Let's play with that a bit...how about: "Also, any investor with an ounce of knowledge about commodities, the Fed, and the fraud of fiat currency will know that the "soaring commodity cost to Americans" is as a direct result of the absolutely uncontained and self-enriching expansion of the money supply by the Fed and other central bankers and will be trading in their paper money for REAL money...silver and gold."
Commodities are finite...the "dollar" (aka, the Federal "Reserve" Note...ie, the Federal (we) Reserve (the right to have absolutely NOTHING in reserve to back up this paper) Note, is rapidly becoming infinite. jt
I have very recently been turned on to investment, and gold in particular, for the exact same reasoning as you JT. I plan on saving as much as I can for several months to a couple years in order to fund my worldly travels. I was unsure about keeping my savings in the USD fiat form, especially since OIL is likely to go up and the Fed is still dropping rates, so I got a few ounces at 174 on Monday. It was somewhat exciting to see the prices rise the next day - due to oil I imagine - but now it's unfortunately falling.

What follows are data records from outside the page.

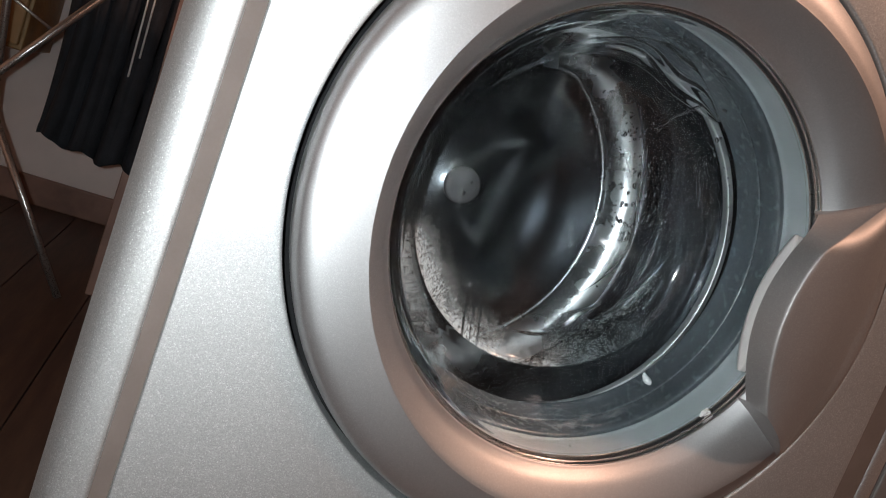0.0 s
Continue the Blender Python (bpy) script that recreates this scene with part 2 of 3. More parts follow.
def lathe(profile, count=160, a0=0.0, a1=360.0, closed=False):
    """Turn (radius, depth) round the y axis. uv: along the turn, along the profile."""
    bm = bmesh.new()
    uv = bm.loops.layers.uv.new("uv")
    full = abs(a1 - a0) > 359.9
    n = count if full else count + 1
    rows = []
    for i in range(n):
        a = radians(a0 + (a1 - a0) * i / count)
        rows.append([bm.verts.new((r * math.cos(a), y, r * math.sin(a))) for r, y in profile])
    m = len(profile)
    for i in range(count):
        p, q = rows[i], rows[(i + 1) % n]
        for j in range(m if closed else m - 1):
            k = (j + 1) % m
            f = bm.faces.new((p[j], p[k], q[k], q[j]))
            for lo, (s, t) in zip(f.loops, ((i, j), (i, j + 1), (i + 1, j + 1), (i + 1, j))):
                lo[uv].uv = (s / count, t / max(1, m - 1))
    bmesh.ops.remove_doubles(bm, verts=bm.verts, dist=1e-6)
    return bm


def box(bm, x0, x1, y0, y1, z0, z1):
    v = [bm.verts.new((x, y, z)) for x in (x0, x1) for y in (y0, y1) for z in (z0, z1)]
    for f in ((0, 1, 3, 2), (4, 6, 7, 5), (0, 4, 5, 1), (2, 3, 7, 6), (0, 2, 6, 4), (1, 5, 7, 3)):
        bm.faces.new([v[i] for i in f])
    return bm


def rod(bm, p, q, r, n=12):
    p, q = Vector(p), Vector(q)
    m = Matrix.Translation((p + q) / 2) @ (q - p).to_track_quat("Z", "Y").to_matrix().to_4x4()
    bmesh.ops.create_cone(bm, cap_ends=True, segments=n, radius1=r, radius2=r, depth=(q - p).length, matrix=m)
    return bm


def wire(points, r, parent, name, mat, label=""):
    cu = bpy.data.curves.new(name, "CURVE")
    cu.dimensions, cu.bevel_depth, cu.bevel_resolution = "3D", r, 3
    s = cu.splines.new("POLY")
    s.points.add(len(points) - 1)
    for p, c in zip(s.points, points):
        p.co = (*c, 1)
    tmp = bpy.data.objects.new(name, cu)
    scene.collection.objects.link(tmp)
    me = bpy.data.meshes.new_from_object(tmp.evaluated_get(bpy.context.evaluated_depsgraph_get()))
    bpy.data.objects.remove(tmp)
    me.materials.clear()
    me.materials.append(mat)
    ob = new(name, me)
    ob.parent = parent
    if label:
        tagged(ob, label)
    return ob


# ---- the torch of the phone that films, held beside the lens
# turned left of the lens's aim, so the right side gets less light
TORCH_AT = pose(-0.026, 0.012, 0.008, 0, 12, 0)


def phone_torch():
    t = thing("phone_torch", (0, 0, 0), "small white torch glowing on the phone that films", "torch")
    bm = bmesh.new()
    bmesh.ops.create_circle(bm, cap_ends=True, segments=24, radius=0.005)
    part("led", bm, LED, t, "glowing white lamp", smooth=False)
    # unseen cup standing out past the lamp, added to narrow its beam
    bm = bmesh.new()
    rings = [[bm.verts.new((r * math.cos(q), r * math.sin(q), z)) for q in np.linspace(0, 2 * math.pi, 24, endpoint=False)]
             for r, z in ((0.0052, 0.0001), (0.0054, -0.0032), (0.0060, -0.0032), (0.0060, 0.0030), (0.0010, 0.0030))]
    for p, q in zip(rings, rings[1:]):
        for j in range(24):
            bm.faces.new((p[j], p[(j + 1) % 24], q[(j + 1) % 24], q[j]))
    bm.faces.new(rings[-1])
    part("bezel", bm, DARK, t, "black cup added round the lamp to narrow its beam", smooth=False)
    return t


torch = phone_torch()


# ---- the room
def room():
    fl = part("floor", box(bmesh.new(), -2.2, 2.2, -2.4, 1.62, -0.05, -0.02), DARK, smooth=False)
    tagged(fl, "red-brown wooden floor boards, dull in the dark", "floor", kind="structure")
    w, x, i = 0.13, -2.2, 0
    plank = None
    while x < 2.2:
        if plank is None:
            plank = part("plank", box(bmesh.new(), 0.0012, w - 0.0012, -2.4, 1.58, -0.02, 0.0), FLOOR, fl, smooth=False).data
        else:
            ob = new("plank", plank)
            ob.parent = fl
            ob.location.x = x + 2.2
        if i == 0:
            fl.children[0].location.x = 0
        x, i = x + w, i + 1
    for c in fl.children:
        c.location.x -= 2.2
    for nm, b, mat, lab in (
        ("wall_back", (-2.2, 2.2, 1.58, 1.68, 0, 2.5), WALL, "off-white plastered wall behind the drying rack"),
        ("wall_left", (-2.3, -2.2, -2.5, 1.68, 0, 2.5), WALL, "plain off-white plastered wall"),
        # unseen walls and ceiling, coloured dark so glass and steel mirror little
        ("wall_right", (2.2, 2.3, -2.5, 1.68, 0, 2.5), DIM_WALL, "unseen wall beyond the cabinet, dark grey to dim reflections"),
        ("wall_front", (-2.2, 2.2, -2.5, -2.4, 0, 2.5), DIM_WALL, "unseen wall across the room, dark grey to dim reflections"),
        ("ceiling", (-2.3, 2.3, -2.5, 1.68, 2.5, 2.6), CEIL, "unseen ceiling, toned dark to dim reflections"),
    ):
        tagged(part(nm, box(bmesh.new(), *b), mat, smooth=False), lab, nm.split("_")[0], kind="structure")
    bb = part("baseboard", box(bmesh.new(), -2.2, 2.2, 1.565, 1.58, 0, 0.07), BROWN, smooth=False)
    tagged(bezel(bb, 0.004), "dark brown wooden baseboard along the wall", "baseboard", kind="structure")


room()

# ---- the washing machine
machine = thing("washing_machine", (0, 0, ZC), "silver front-loading washing machine, running, on a wooden floor", "washing machine")
HX, ZLO, ZHI = 0.2905, -0.44, 0.39
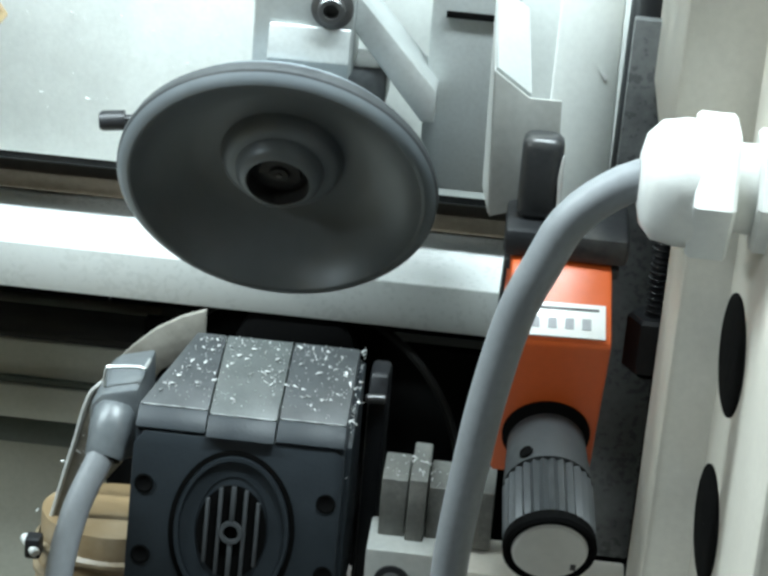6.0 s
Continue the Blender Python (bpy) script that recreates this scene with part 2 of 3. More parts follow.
def bored(ob, cutters):
    """Cut round bores (a point, an axis into the part, a radius, a depth) out of a part."""
    tools = []
    for p, axis, r, depth in cutters:
        d = Vector(axis).normalized()
        c = part("cutter", cyl(Vector(p) - d * 6, Vector(p) + d * depth, r, 32, ch=0.2), VOID, ob.parent)
        mod = ob.modifiers.new("bore", "BOOLEAN")
        mod.object = c
        tools.append(c)
    bpy.context.view_layer.update()
    me = bpy.data.meshes.new_from_object(ob.evaluated_get(bpy.context.evaluated_depsgraph_get()))
    ob.modifiers.clear()
    ob.data = me
    for c in tools:
        old = c.data
        bpy.data.objects.remove(c)
        bpy.data.meshes.remove(old)
    for p in me.polygons:
        p.use_smooth = True
    me.set_sharp_from_angle(angle=radians(35))


# ---- setting: hall ----
def slab(name, x0, x1, y0, y1, z0, z1, material, label):
    return solid(name, box(x0, x1, y0, y1, z0, z1, 0), material, label, kind="structure")


G = -1000 * Z0
slab("floor", -5000, 5000, -4500, 3000, G - 100, G, FLOOR, "grey concrete workshop floor")
slab("wall_north", -5000, 5000, 3000, 3150, G, 2900, WALL, "plain pale workshop wall behind the machine")
slab("wall_south", -5000, 5000, -4650, -4500, G, 2900, WALL, "plain pale workshop wall")
slab("wall_west", -5150, -5000, -4500, 3000, G, 2900, WALL, "plain pale workshop wall")
slab("wall_east", 5000, 5150, -4500, 3000, G, 2900, WALL, "plain pale workshop wall")
slab("ceiling", -5150, 5150, -4650, 3150, 2900, 3000, WALL, "plain pale workshop ceiling")

# ---- machine body ----
bed = thing("machine_bed", (0, 500, G), "cream-painted steel bed of an edge banding machine, dusty along its ledge", "machine")
# brown sawdust, its colour lowered to near black for the beam's shade
SHADED_SAWDUST = mat("shaded_sawdust", (0.011, 0.010, 0.008), 0.85, var=0.4, scale=40, dirt=(0.035, 0.03, 0.023), dirt_amount=0.6, dirt_scale=30)
for x0, x1, back, drop in ((-2900, -222, 46, 9), (20, 3700, 118, 0)):
    part("front_panel", box(x0, x1, 262 + back, 900, -354 - drop, -186 - drop, 1.5), CREAM_DULL, bed)
    part("seam_rail", box(x0, x1, 258.5 + back, 261.6 + back, -216.5 - drop, -203 - drop, 0.8), CREAM_DULL, bed)
    for z0, z1 in ((-202.5, -200), (-227, -217)):
        part("groove", box(x0, x1, 259.5 + back, 261.7 + back, z0 - drop, z1 - drop, 0.3), GREEN, bed, "dark horizontal groove")
    if drop:
        part("dust_ledge", box(x0, x1, 262 + back, 334, -185.6 - drop, -182.4 - drop, 0.8), SHADED_SAWDUST, bed, "ledge thick with brown dust, coloured near black for the shade on it")
part("lower_panel", box(-221.6, 19.6, 264, 900, -354, -331, 1.5), CREAM_DULL, bed)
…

It is quite naive to let your hopes and expectations diminish only after a few days of market watching, all I can hope for is an overall rise in the yellow metal over the next several months, and even more hopefully over many more years as a long term investment/hedge against inflation. I do not trust our scamming Fed bank, nor do I trust the USD, so I have placed my trust in a tangible savings method to fight against a seemingly imminent recession, or at least OIL-Rise/USD-Collapse.
Good post jt!
But my question is, does this guarantee a continued increase in gold? Of course there is no guarantee HA, what am I asking that for.
The market is indeed a twitchy thing, hard to understand, hard to correctly predict, with many dynamic variables involved. Certainly a burden for a newcomer as myself.
1. Gold prices are relatively high right now and politicians control the IMF. When have politicians every made a bright move when it came to trading assets? Answer: Almost NEVER. Witness the Idiot Gordon Brown - sells England's gold - an asset it has held for centuries at the lowest real prices in history. If the IMF does sell its gold, it will be a signal to buy, buy, buy.
2. One big factor that protects the US dollar is the USA's huge gold holdings. The IMF gold is actually a US holding to some extent (owns a partial interest in it). At the end of the day, the USA must be able to protect its dollar. Gold is last defense. It is unlikely they will let it go.
3. The IMF tried gold sales in the 1970's and it didn't keep the price down or inflation in check. It won't work this time either. Politicans are dummies, but not all of them are complete fools. They can easily check up on the effectiveness of past gold sales and see they didn't work.
4. Any IMF gold sale will be in name only. The gold will never leave the vault. It will just have a new owner's name attached to it.
5. A threat of gold sales always seems to spook speculators and cools off a runaway market. If the IMF sales actually occur, they will lose this valuable market manipulation tool.
6. A sale of IMF gold presumes that they actually hold the gold in the first place. Most likely they do have it, but if they don't, the emperor really has no clothes.